Disc two is from Triple Exposure, because we have three arrangers;
Harry South, Kenny Graham and Lyttelton himself. Finger Snapper
is an Ellingtonian-bathed opus, a richly swinging and justly admired
track, penned by South. Ian Armit gets down with some Jimmy Yancey
piano in Humph's It's All Up With I whilst Coe can be heard
promulgating the virtues of Johnny Hodges in Swallowing the Blues.
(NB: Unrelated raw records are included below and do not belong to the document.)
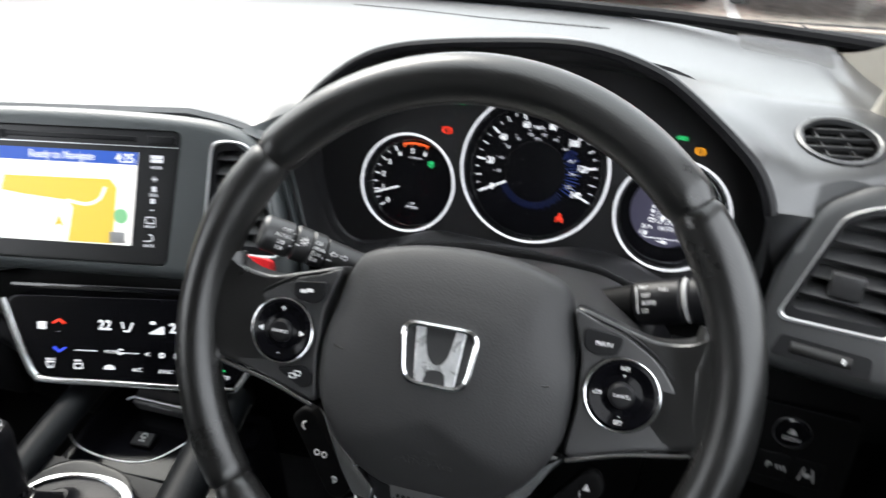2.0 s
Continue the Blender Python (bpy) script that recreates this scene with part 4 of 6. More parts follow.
spd = dial("speedometer", SPD, SPDF, RS, "black speedometer with white figures")
A0, STEP = 206.3, -32.75
t = bm_new()
ticks(t, SPDF, 0.0518, 0.0604, [A0 + STEP * k for k in range(8)], 0.0018)
ticks(t, SPDF, 0.0546, 0.0604, [A0 + STEP * (k + 0.5) for k in range(7)], 0.0010)
ticks(t, SPDF, 0.0568, 0.0604, [A0 + STEP * (k + q) for k in range(7) for q in (0.25, 0.75)], 0.0007)
tagged(part("graduation", t, G_WHITE, spd), kind="stuff")
for k in range(8):
    x, y = polar(SPDF, 0.0462, A0 + STEP * k)
    lettering(str(20 * k), 0.0086, (x, y, FZ + 0.0006), G_WHITE, spd, "figure", bold=0.0003, wide=0.80)
lettering("mph", 0.0058, (0.0088, 0.0467, FZ + 0.0006), G_WHITE, spd)
t = bm_new()
for k in range(1, 12):
    a = A0 + STEP * k * 0.6214
    x, y = polar(SPDF, 0.0362, a)
    words(str(20 * k), 0.0042, (x, y, FZ + 0.0006), bm=t, wide=0.85)
    x, y = polar(SPDF, 0.0405, a)
    bar(t, x, y, 0.0011, 0.0007, FZ + 0.0006, a)
words("km/h", 0.0040, (0.0089, 0.0352, FZ + 0.0006), bm=t, wide=0.85)
tagged(part("small_figures", t, G_SOFT, spd), kind="stuff")
for name, material, spans in (("blue_rays", G_BLUE, [(36 - 4.9 * k, 0.0150 if k % 2 else 0.0100, 0.0372) for k in range(14)]),
                              ("faint_rays", G_BLUEDIM, [(-36 - 4.9 * k, 0.0085 if k % 2 else 0.0060, 0.0335) for k in range(24)])):
    rays = bm_new()
    for a, long, mid in spans:
        x, y = polar(SPDF, mid, a)
        bar(rays, x, y, long, 0.0010, FZ + 0.0003, a)
    tagged(part(name, rays, material, spd, "dim blue radial lighting"), kind="stuff")
part("hub_disc", lathe([(0, 0.0020), (0.0285, 0.0020), (0.0298, 0.0015), (0.0302, 0)], 64, m=pose(0.0106, 0.0030, FZ)), DIALFACE, spd, "black centre disc")
x, y = polar(SPDF, 0.0440, 206)
part("needle", bar(bm_new(), x, y, 0.0275, 0.0017, FZ + 0.0026, 206), G_WHITE, spd, "lit white needle")

rev = dial("rev_counter", REV, REVF, RR, "black rev counter with white figures")
B0, BS = 220.8, -24.5
t = bm_new()
ticks(t, REVF, 0.0370, 0.0427, [B0 + BS * k for k in range(5)], 0.0012)
ticks(t, REVF, 0.0392, 0.0427, [B0 + BS * (k + 0.5) for k in range(4)], 0.0008)
tagged(part("graduation", t, G_WHITE, rev), kind="stuff")
for k in range(7):
    x, y = polar(REVF, 0.0328, B0 + BS * k - 0.5 * k)
    lettering(str(k), 0.0072, (x, y, FZ + 0.0006), G_WHITE, rev, "figure", bold=0.0003, wide=0.80)
lettering("x1000r/min", 0.0034, (-0.1143, 0.0006, FZ + 0.0006), G_SOFT, rev, wide=0.9)
lettering("UP", 0.0036, (-0.1130, -0.0471, FZ + 0.0006), G_WHITE, rev)
lettering("DOWN", 0.0036, (-0.1128, -0.0509, FZ + 0.0006), G_WHITE, rev)
arc = [109 - 37 * k / 14 for k in range(15)]
part("red_zone", prism([polar(REVF, 0.0418, a) for a in arc] + [polar(REVF, 0.0400, a) for a in arc[::-1]], FZ + 0.0002, FZ + 0.0008), G_LIMIT, rev, "orange-red limit arc")
part("red_marks", ticks(bm_new(), REVF, 0.0378, 0.0424, [109, 97, 84.5, 72], 0.0007), G_LIMIT, rev)
x, y = polar(REVF, 0.0285, 200.5)
part("needle", bar(bm_new(), x, y, 0.0282, 0.0016, FZ + 0.0022, 200.5), G_WHITE, rev, "lit white needle")

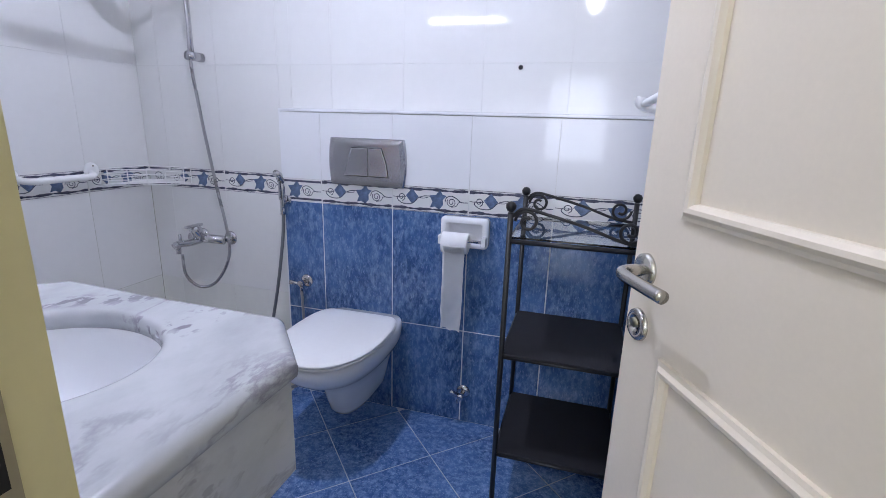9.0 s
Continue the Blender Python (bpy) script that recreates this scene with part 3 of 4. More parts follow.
def lever_handle(parent, x, z, y, out, swing):
    """A round-bar lever on a rose with a cylinder escutcheon under it; out: +1 or -1 along y, swing: the way the bar points."""
    turn = pose(x, y, z, 90 * out)
    handle = part("handle", lathe([(0, 0.009), (0.020, 0.009), (0.026, 0.006), (0.027, 0.0)], 28, turn), STEEL, parent, "satin steel lever handle", True)
    pts = spline([(x, y, z), (x, y - out * 0.030, z), (x + swing * 0.010, y - out * 0.046, z), (x + swing * 0.03, y - out * 0.051, z), (x + swing * 0.075, y - out * 0.051, z), (x + swing * 0.122, y - out * 0.050, z)], 6)
    part("lever", tube(pts, 0.0095, 14), STEEL, handle, "", True)
    esc = part("escutcheon", lathe([(0, 0.004), (0.012, 0.004), (0.013, 0.008), (0.022, 0.008), (0.026, 0.005), (0.027, 0.0)], 28, pose(x, y, z - 0.092, 90 * out)), STEEL, parent, "round steel keyhole plate", True)
    part("lock_cylinder", lathe([(0, 0.0105), (0.008, 0.0105), (0.0085, 0.004)], 18, pose(x, y, z - 0.088, 90 * out)), BRASSY, esc, "", True)


MOULD = [(-0.013, 0.0), (-0.012, 0.006), (-0.006, 0.008), (0.0, 0.013), (0.006, 0.012), (0.012, 0.006), (0.013, 0.0)]


def door_leaf(name, m, width, height, face_mat, label, handle_z, hinge_side, panel, backset=0.055):
    """A flush leaf with an arched moulding over a square one. Local x runs from the hinge, front face at y = 0 towards -y."""
    ob = thing(name, m, label, "door")
    part("slab", boxes(((0, 0, 0), (width, 0.042, height)), bevel=0.0025), face_mat, ob)
    x0, x1, z0, z1, z2, z3 = panel
    r = (x1 - x0) / 2
    arch = [(x0, z2), (x1, z2)] + [((x0 + x1) / 2 + r * math.cos(a), z3 - r + r * math.sin(a)) for a in [math.pi * k / 22 for k in range(23)]]
    square = [(x0, z0), (x1, z0), (x1, z1), (x0, z1)]
    for nm, path in (("arched_moulding", arch), ("square_moulding", square)):
        part(nm, sweep(path, MOULD, True), face_mat, ob)
        back = sweep(path, MOULD, True)
        for v in back.verts:
            v.co.y = 0.042 - v.co.y
        bmesh.ops.reverse_faces(back, faces=back.faces)
        part(nm, back, face_mat, ob)
    hx = width - backset
    lever_handle(ob, hx, handle_z, 0.0, 1, -1)
    lever_handle(ob, hx, handle_z, 0.042, -1, -1)
    part("latch_plate", boxes(((width, 0.011, handle_z - 0.15), (width + 0.002, 0.031, handle_z + 0.08))), BRASSY, ob, "dull metal lock plate")
    part("latch_bolt", boxes(((width, 0.015, handle_z - 0.008), (width + 0.010, 0.027, handle_z + 0.012)), bevel=0.002), BRASSY, ob)
    for z in (0.22, 0.985, height - 0.22):
        hg = part("hinge", tube([(-0.006, -0.004, z - 0.05), (-0.006, -0.004, z + 0.05)], 0.0065, 12), BRASSY, ob, "worn brassy hinge", True)
        part("hinge_plate", boxes(((-0.0022, 0.0, z - 0.05), (-0.0002, 0.034, z + 0.05))), BRASSY, hg)
    return ob


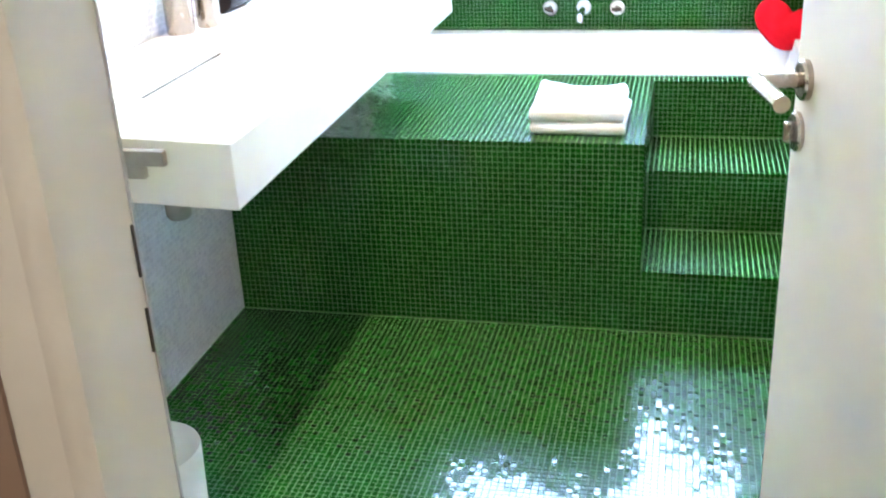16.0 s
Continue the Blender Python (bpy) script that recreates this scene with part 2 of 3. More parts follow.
def sweep(points, radius, n=10, bm=None, flat=1.0):
    """A tube along points; radius may be a list, one for each point."""
    b = bmesh.new()
    pts = [Vector(p) for p in points]
    rad = radius if isinstance(radius, (list, tuple)) else [radius] * len(pts)
    rings, side = [], None
    for k, p in enumerate(pts):
        way = (pts[min(k + 1, len(pts) - 1)] - pts[max(k - 1, 0)]).normalized()
        if side is None:
            side = way.orthogonal().normalized()
        side = (side - way * side.dot(way)).normalized()
        up = way.cross(side)
        rings.append([b.verts.new(p + (side * math.cos(a) + up * math.sin(a) * flat) * rad[k]) for a in (2 * math.pi * q / n for q in range(n))])
    for a, c in zip(rings, rings[1:]):
        for k in range(n):
            b.faces.new((a[k], a[(k + 1) % n], c[(k + 1) % n], c[k]))
    b.faces.new(rings[0])
    b.faces.new(rings[-1])
    return join(bm, b)


def arc(points, steps=8):
    """Catmull-Rom through the points."""
    p = [Vector(q) for q in points]
    p = [p[0] * 2 - p[1]] + p + [p[-1] * 2 - p[-2]]
    out = []
    for k in range(1, len(p) - 2):
        for s in range(steps):
            t = s / steps
            a, b, c, d = p[k - 1 : k + 3]
            out.append(0.5 * (2 * b + (c - a) * t + (2 * a - 5 * b + 4 * c - d) * t * t + (3 * b - a - 3 * c + d) * t ** 3))
    return out + [p[-2]]


def turn_to(way, at):
    """The pose at a place whose z runs along way."""
    return Matrix.Translation(at) @ Vector(way).to_track_quat("Z", "Y").to_matrix().to_4x4()


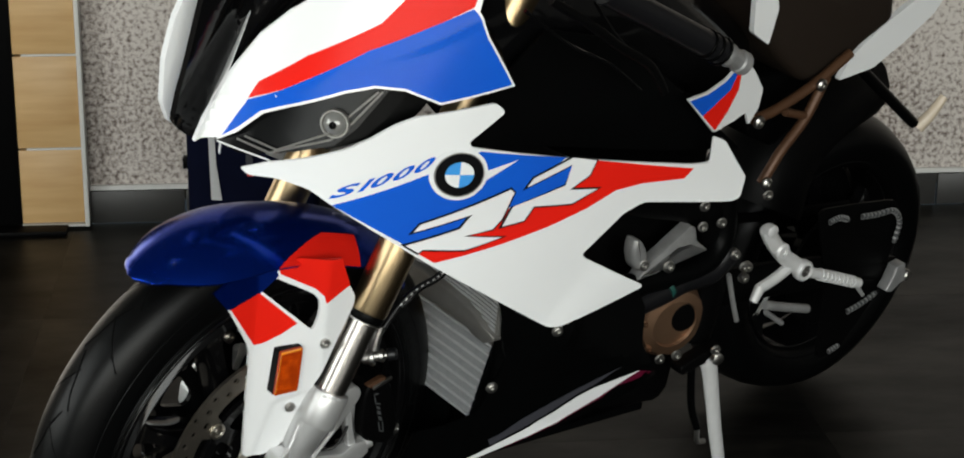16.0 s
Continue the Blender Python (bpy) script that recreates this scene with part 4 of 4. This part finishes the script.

Kenny Graham's One Day I Met An African has entered the lexicon
by now but Humph himself sings from the Ellington song sheet in a
Jungle-based Sweet and Sour. His command of the Blues and indeed
increasing mastery of the use of the mute can be gauged by his playing
in the baldly titled Any Kind of Blues. Graham's fondness for
Caribbean rhythms, and for unfettered swing are on show for all to
hear. How curious that of the four unissued tracks Humph's own Rain
remained unissued; it's a bustling swinger.
I think all this argues for the elevated status of these tracks, products
of splendid arrangements and interpreted by a band of highly accomplished
mainstreamers at the top of their game. Paul Adams has clearly had
some work to do in the studio to deal with some of the more eccentric
qualities of the original recordings, but he has succeeded admirably.